Henry's PyXup replaces the TagSoup rectifier, which uses another small markup language specifying the characteristics of elements, with his own rectifier using a pattern-action language. In TagSoup, you can say what kind of element an element is and something about its content model, but you can't specify the actions to be taken without modifying the code. (The same is technically true of the lexical scanner, but the list of existing actions is pretty generic.) In PyXup, you can specify actions to take, some of which take arguments which can be either constants or parts of the input stream matched by the associated pattern. This is a huge win, and I wish I'd thought of it when designing TagSoup. The question period involved both Henry and I giving answers to lots of the questions.

To wrap up we had, as we always have (it's a tradition) a talk by Michael Sperberg-McQueen. These talks are not recorded, nor are any notes or slides published, still less a full paper. You just hafta be there to appreciate the full (comedic and serious) impact. The title of this one was "Topic maps, RDF, and mushroom lasagne"; the relevance of the last item was that if you provide two lasagnas labeled "Meat" and "Vegetarian", most people avoid the latter, but if it's labeled "Mushroom" (or some other non-privative word) instead, it tends to get eaten about as much as the meat item). The talk was, if I have to nutshell it, about the importance of doing things rather than fighting about how to do them. At least that was my take-away; probably everyone in the room had a different view of the real meaning.

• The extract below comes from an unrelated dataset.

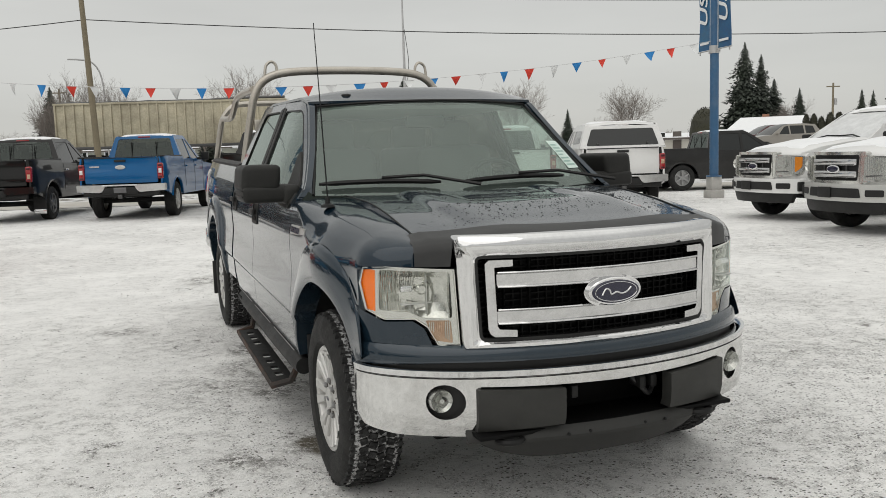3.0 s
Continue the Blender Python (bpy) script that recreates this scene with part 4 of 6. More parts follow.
# ladder rack over the bed
rack = tp("ladder_rack", sweep(B(), smooth_line([(-0.80, 3.00, 1.37), (-0.745, 2.92, 1.72), (-0.715, 2.89, 1.87), (-0.64, 2.875, 1.985), (-0.46, 2.87, 2.045), (0, 2.87, 2.06), (0.46, 2.87, 2.045), (0.64, 2.875, 1.985), (0.715, 2.89, 1.87), (0.745, 2.92, 1.72), (0.80, 3.00, 1.37)], 5), 0.030, 12), M_RACK, None, "weathered aluminium tube ladder rack")
tp("rear_hoop", sweep(B(), smooth_line([(-0.80, 4.86, 1.41), (-0.76, 4.76, 1.70), (-0.725, 4.73, 1.81), (-0.64, 4.72, 1.90), (-0.50, 4.72, 1.925), (0, 4.72, 1.93), (0.50, 4.72, 1.925), (0.64, 4.72, 1.90), (0.725, 4.73, 1.81), (0.76, 4.76, 1.70), (0.80, 4.86, 1.41)], 5), 0.027, 10), M_RACK, rack)
for sx in (-1, 1):
    tp("side_rail", sweep(B(), smooth_line([(sx * 0.735, 4.74, 1.79), (sx * 0.74, 4.30, 1.768), (sx * 0.745, 4.02, 1.775), (sx * 0.745, 3.86, 1.82), (sx * 0.74, 3.68, 1.90), (sx * 0.735, 3.4, 1.92), (sx * 0.715, 2.91, 1.925)], 5), 0.026, 10), M_RACK, rack)
    tp("hook", sweep(B(), smooth_line([(sx * 0.635, 2.875, 1.985), (sx * 0.625, 2.875, 2.08), (sx * 0.60, 2.875, 2.115), (sx * 0.57, 2.875, 2.12), (sx * 0.545, 2.875, 2.09), (sx * 0.54, 2.875, 2.03)], 4), 0.011, 8), M_RACK, rack)
    tp("foot_plate", box(B(), (sx * 0.80, 3.0, 1.355), (0.09, 0.14, 0.012), 0.003), M_RACK, rack)
    tp("foot_plate", box(B(), (sx * 0.80, 4.86, 1.402), (0.09, 0.14, 0.012), 0.003), M_RACK, rack)
    tp("rack_lug", box(B(), (sx * 0.70, 2.90, 1.66), (0.05, 0.03, 0.08), 0.008), M_RACK, rack)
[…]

That's all, folks. Hope to see you in Montreal next August at Extreme Markup 2008.

6 comments:

Unknown said...

Thanks John.

Good clear summary.

Anonymous said...

Actually, John, several of CMSMcQ's splendiferous closing keynotes in years past were laboriously transcribed and included in the Extreme Proceedings. The hard part is telling the difference between them and the numerous other conference papers Michael has produced.

Not that this has any bearing on your statement about haffing ta be there.

Anonymous said...

You say "Hope to see you in Montreal next August at Extreme Markup 2008." I hope to see you and a hotel-full of markup geeks next August in Montreal at Balisage: The Markup Conference.

John Cowan said...

Hurrah! Thanks, Anon. (You misspelled the link: it's http://www.balisage.net .)

Len Bullard said...

When working with the USAMICOM IADS product, I semantically tagged all of the tables (early 1990s) specifically the RPSTLs (repair/parts) lists. I even published a paper on using this with frames (the predecessor of divs) that Yuri pesented.

Why?

1. We had a stylesheet and putting style in the SGML was ugly.

2. It was easier to see the errors when eyeball parsing.

3. It was easier for the loggies to check the data by searching for tag names.

4. The frames made is easy to divvy it up into logical chunks.

It all comes back around if you wait. The HTML browser was a tremendous throwback as most page metaphors systems are. Holy Scroller Forever!

Len Bullard said...

http://xml.coverpages.org/sgml92.html

It's in there. These papers are a decent read for those who want to look forward by looking backward.

I still think a fun app to have would be a semantic tracer that finds the first mentions of certain ideas and then graphs their development over time (find out if independent development really is a good metric as TimBL claims).